In Republic, the actual absorption of state and institutional forms, symbols, and processes were essential to the project’s critique and public assembly—a critique of the very power that it secures so assiduously from public expression. These encounters with the state not only made the curated performance possible, but proved to be public occupations in their own right. It is here, in site, in engagements with men would otherwise call you girl, amid architectures enforced by a conservative regime, that more nuanced messages can be circulated and more diverse publics can come into being.
[1] Ammo is a term of endearment between an uncle and a niece/nephew. In this case, as this was my first time meeting the manager, the use of the term was either subconsciously infantilizing due to my youthful look (ask my friends!) or purposefully diminishing because I am a woman; I will never get to find out.
[2] Again, the word girl or bint in Arabic denotes age and, oddly enough, the status of a woman’s hymen.

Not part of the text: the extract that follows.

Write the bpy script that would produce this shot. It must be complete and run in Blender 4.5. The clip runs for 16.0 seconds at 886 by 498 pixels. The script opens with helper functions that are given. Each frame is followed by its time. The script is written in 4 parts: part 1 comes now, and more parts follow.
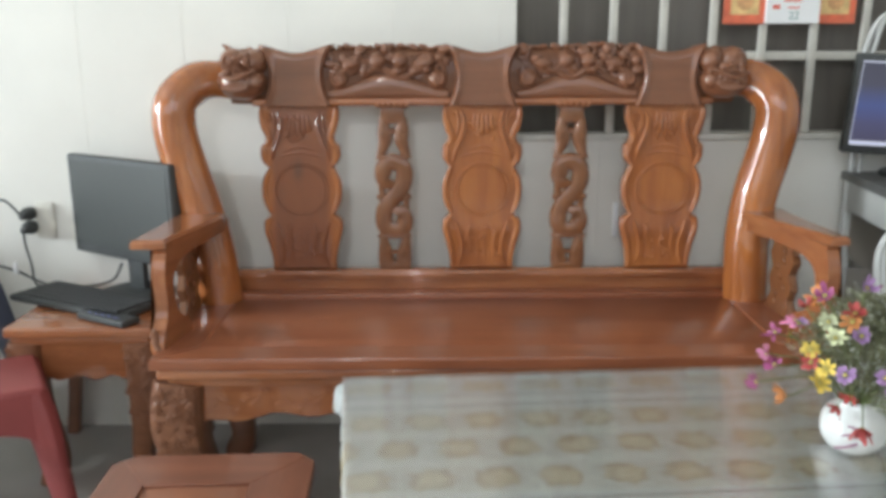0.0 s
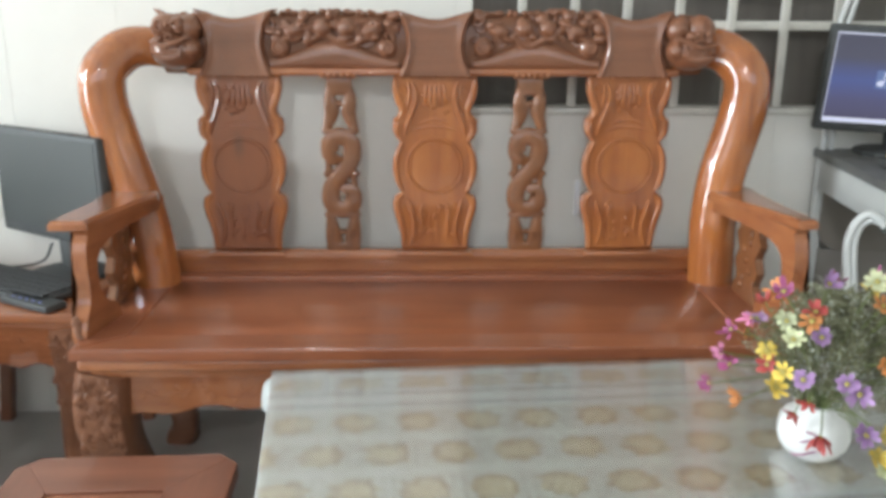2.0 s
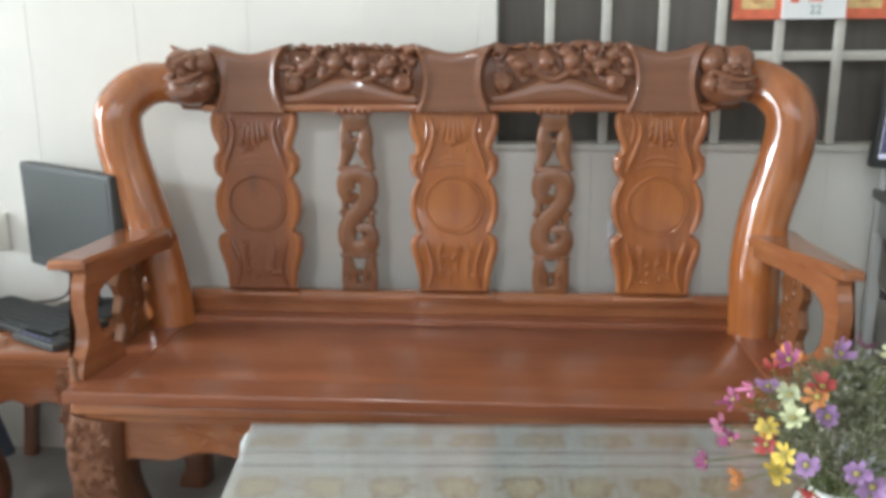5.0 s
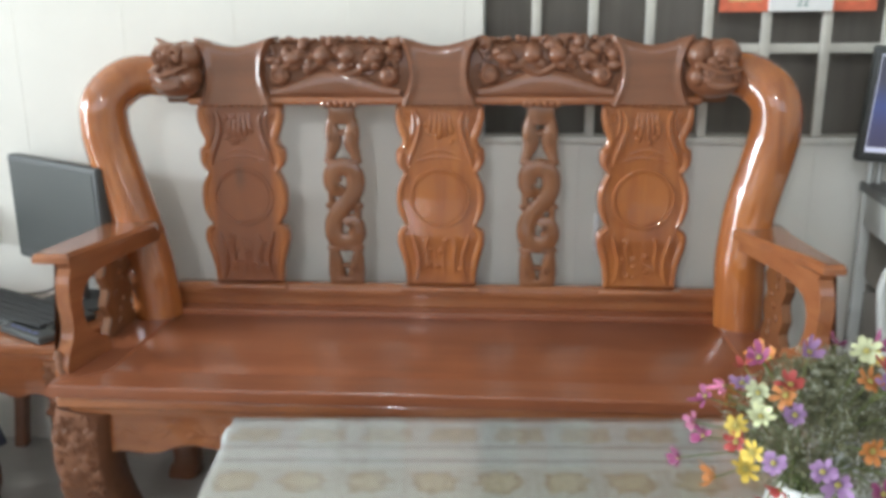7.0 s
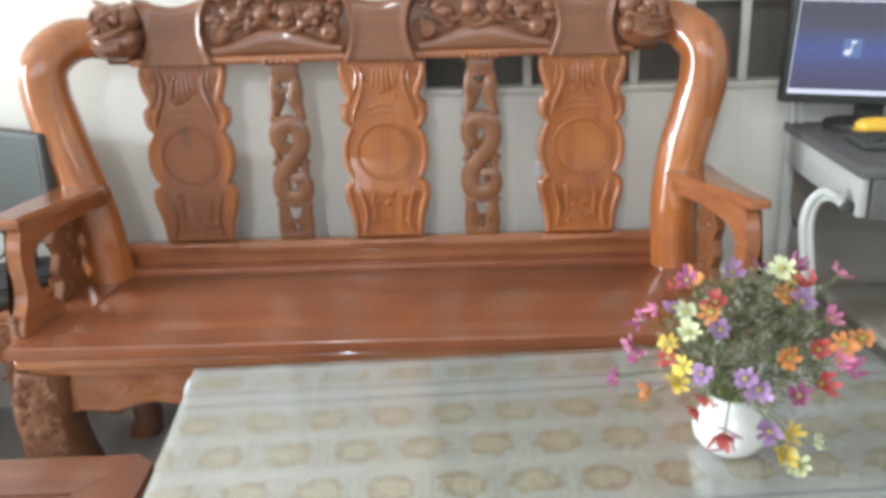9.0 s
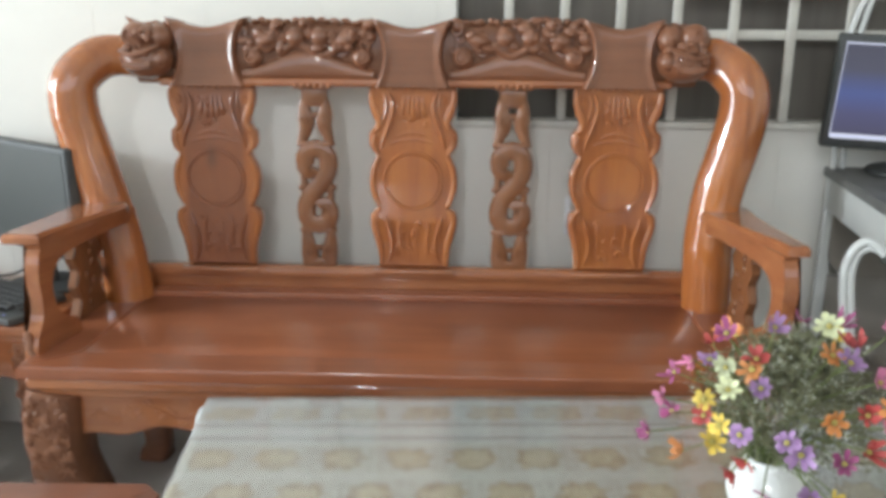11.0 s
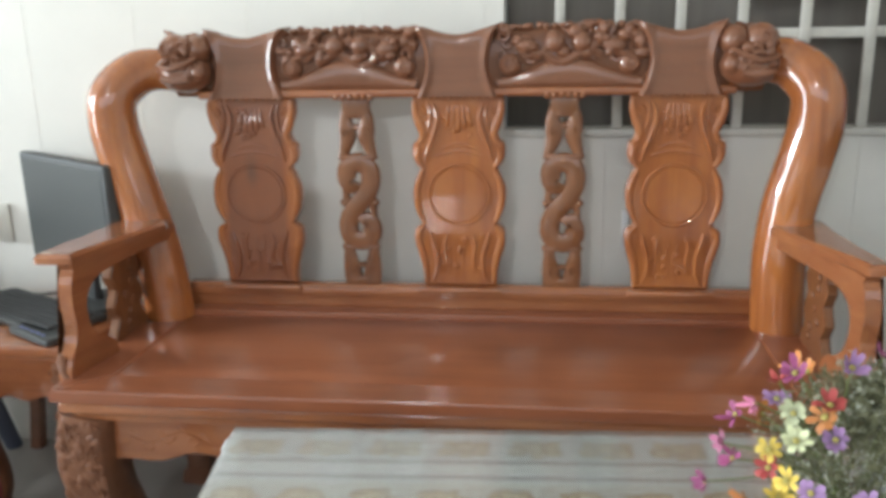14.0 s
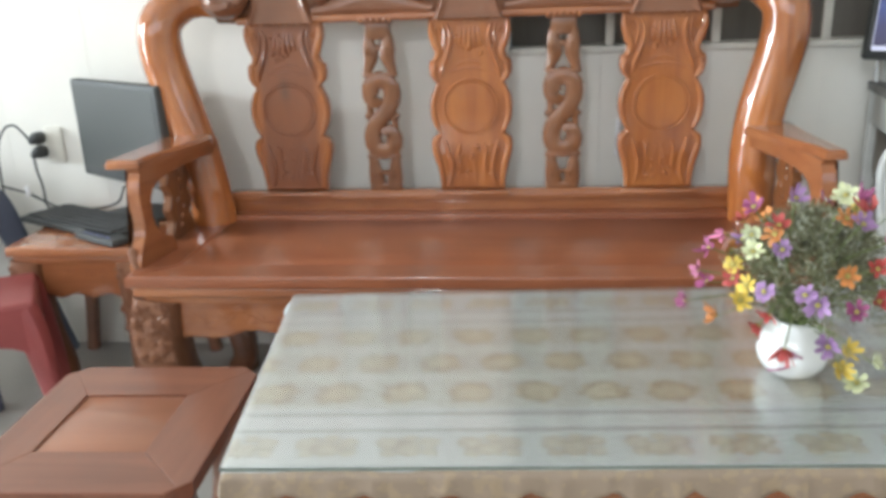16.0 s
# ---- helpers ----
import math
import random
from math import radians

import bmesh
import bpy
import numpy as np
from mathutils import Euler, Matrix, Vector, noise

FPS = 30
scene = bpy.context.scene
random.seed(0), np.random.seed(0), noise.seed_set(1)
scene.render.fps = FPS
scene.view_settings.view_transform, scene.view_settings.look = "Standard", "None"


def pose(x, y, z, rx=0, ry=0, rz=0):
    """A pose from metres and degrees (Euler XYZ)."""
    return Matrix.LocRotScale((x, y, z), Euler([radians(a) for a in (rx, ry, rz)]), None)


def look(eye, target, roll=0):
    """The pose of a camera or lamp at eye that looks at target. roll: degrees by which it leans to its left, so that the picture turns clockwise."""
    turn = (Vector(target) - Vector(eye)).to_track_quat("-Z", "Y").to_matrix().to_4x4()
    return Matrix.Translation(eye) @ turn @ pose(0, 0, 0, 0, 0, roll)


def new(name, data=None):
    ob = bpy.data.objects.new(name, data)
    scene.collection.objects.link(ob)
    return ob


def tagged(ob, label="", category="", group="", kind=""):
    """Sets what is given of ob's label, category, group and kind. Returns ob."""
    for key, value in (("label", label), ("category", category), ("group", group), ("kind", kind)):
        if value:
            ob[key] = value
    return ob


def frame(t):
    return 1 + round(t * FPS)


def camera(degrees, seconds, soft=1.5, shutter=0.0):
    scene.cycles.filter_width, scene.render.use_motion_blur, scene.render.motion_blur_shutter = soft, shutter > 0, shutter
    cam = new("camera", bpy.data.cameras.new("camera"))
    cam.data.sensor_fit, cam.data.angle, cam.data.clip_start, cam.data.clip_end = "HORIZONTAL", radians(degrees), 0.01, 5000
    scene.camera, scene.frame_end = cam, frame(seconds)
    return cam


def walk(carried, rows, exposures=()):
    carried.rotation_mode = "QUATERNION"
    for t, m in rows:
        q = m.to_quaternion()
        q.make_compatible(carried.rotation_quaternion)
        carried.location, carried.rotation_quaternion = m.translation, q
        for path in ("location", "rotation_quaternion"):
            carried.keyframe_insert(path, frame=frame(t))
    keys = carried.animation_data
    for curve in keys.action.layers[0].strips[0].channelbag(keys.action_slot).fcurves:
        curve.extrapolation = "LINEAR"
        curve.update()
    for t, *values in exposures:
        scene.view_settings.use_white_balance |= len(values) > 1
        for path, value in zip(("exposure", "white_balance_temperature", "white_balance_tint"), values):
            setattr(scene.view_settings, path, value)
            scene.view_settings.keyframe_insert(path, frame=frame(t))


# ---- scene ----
cam = camera(55.8, 16.0, 4.0)
PATH = [
    (0, (-0.124, 0.061, 1.172), (-0.11, 2.004, 0.696), -0.2),
    (0.5, (-0.119, 0.065, 1.168), (-0.132, 2.006, 0.688), -0.3),
    (1, (-0.088, 0.07, 1.161), (-0.077, 2.009, 0.67), 0.2),
    (1.5, (-0.069, 0.09, 1.157), (-0.049, 2.018, 0.626), -0.2),
    (2, (-0.035, 0.192, 1.171), (0.018, 2.115, 0.623), 0.3),
    (2.5, (-0.004, 0.302, 1.181), (0.046, 2.228, 0.645), 1.5),
    (3, (0.049, 0.326, 1.178), (-0.011, 2.255, 0.653), 1.0),
    (3.5, (0.094, 0.322, 1.174), (-0.041, 2.255, 0.677), 1.6),
    (4, (0.124, 0.32, 1.176), (0.007, 2.26, 0.702), 0.1),
    (4.5, (0.128, 0.308, 1.17), (-0.018, 2.246, 0.697), -0.4),
    (7, (0.172, 0.312, 1.185), (0.02, 2.241, 0.68), -0.4),
    (7.5, (0.158, 0.302, 1.175), (0.025, 2.229, 0.656), -0.5),
    (8, (0.145, 0.276, 1.162), (0.061, 2.184, 0.571), -1.1),
    (8.5, (0.173, 0.238, 1.173), (0.149, 2.147, 0.578), -2.1),
    (11, (0.165, 0.296, 1.177), (0.086, 2.221, 0.642), 0.3),
    (11.5, (0.138, 0.3, 1.182), (0.096, 2.235, 0.675), 0.8),
    (12, (0.131, 0.321, 1.169), (0.064, 2.244, 0.627), 0.9),
    (12.5, (0.178, 0.385, 1.179), (-0.023, 2.307, 0.665), -0.2),
    (13, (0.213, 0.431, 1.175), (-0.13, 2.335, 0.667), -2.5),
    (13.5, (0.217, 0.439, 1.178), (-0.096, 2.352, 0.687), -1.6),
    (14, (0.21, 0.411, 1.17), (-0.032, 2.328, 0.654), -1.2),
    (14.5, (0.174, 0.344, 1.162), (-0.028, 2.254, 0.602), -1.8),
    (15, (0.145, 0.269, 1.151), (0.034, 2.173, 0.549), -1.0),
    (15.5, (0.153, 0.222, 1.129), (0.051, 2.12, 0.506), -2.3),
    (16, (0.173, 0.108, 1.123), (-0.044, 1.995, 0.497), -2.2),
]
EXPOSURES = [
    (0, -0.22, 6300, 10), (0.5, -0.26, 6300, 10), (1, -0.30, 6300, 10), (1.5, -0.22, 6300, 10), (2, 0.02, 6300, 10), (2.5, 0.17, 6300, 10),
    (3, 0.12, 6300, 10), (3.5, -0.07, 6300, 10), (4, -0.18, 6300, 10), (4.5, -0.16, 6300, 10), (7, -0.10, 6300, 10), (7.5, -0.13, 6300, 10),
    (8, -0.06, 6300, 10), (8.5, 0.27, 6300, 10), (9, 0.23, 6300, 10), (10.5, -0.02, 6300, 10), (11, -0.02, 6300, 10), (12, -0.02, 6300, 10),
    (13, -0.10, 6300, 10), (14, -0.08, 6300, 10), (14.5, -0.09, 6300, 10), (15, -0.01, 6300, 10), (15.5, 0.01, 6300, 10), (16, 0.14, 6300, 10),
]
walk(cam, [(t, look(eye, target, roll)) for t, eye, target, roll in PATH], EXPOSURES)

# ---- world, lights, exposure ----
world = bpy.data.worlds.new("world")
scene.world = world
world.use_nodes = True
wn = world.node_tree.nodes
sky = wn.new("ShaderNodeTexSky")
sky.sky_type, sky.sun_disc = "NISHITA", False
sky.sun_elevation, sky.sun_rotation = radians(48), radians(250)
world.node_tree.links.new(sky.outputs[0], wn["Background"].inputs[0])
wn["Background"].inputs[1].default_value = 0.12
scene.view_settings.exposure = 0.0


def area_lamp(name, m, w, h, power, color):
    data = bpy.data.lights.new(name, "AREA")
    data.shape, data.size, data.size_y, data.energy, data.color = "RECTANGLE", w, h, power, color
    ob = new(name, data)
    ob.matrix_world = m
    return ob


# daylight through a tall glazed door and a small window in the west wall
DAY = (0.90, 0.97, 1.0)
area_lamp("glazed_door_daylight", look((-5.46, 0.30, 1.50), (0, 1.00, 1.25)), 0.70, 2.86, 152, DAY)
area_lamp("small_window_daylight", look((-5.46, 1.27, 1.72), (0, 2.30, 1.00)), 0.50, 0.34, 195, (0.86, 0.95, 1.0))
# fill light from behind, no source seen, set high to avoid sheen
area_lamp("south_fill", look((-1.15, -3.18, 2.18), (-1.15, 0, 1.6)), 8.3, 1.6, 66, (0.95, 0.98, 1.0))
# small bright source inferred from the glints; the vent around it is made up
area_lamp("small_high_light", look((-0.92, -3.18, 3.35), (-0.1, 2.4, 0.8)), 0.28, 0.18, 46, (0.97, 0.99, 1.0))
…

A bint is unmarried, a virgin, whereas a woman is not.
[3] Interpretive labor, according to David Graeber is the effort put into deciphering people’s motives and perceptions. He explains how those wielding authority endowed by bureaucracy are not obliged to perform interpretive labor because they have the implicit and actual threat of violence at their disposal. See David Graeber, "Dead Zones of the Imagination: An Essay on Structural Stupidity" in The Utopia of Rules: On Technology, Stupidity, and the Secret Joys of Bureaucracy (Brooklyn: Melville House, 2016), 57-66.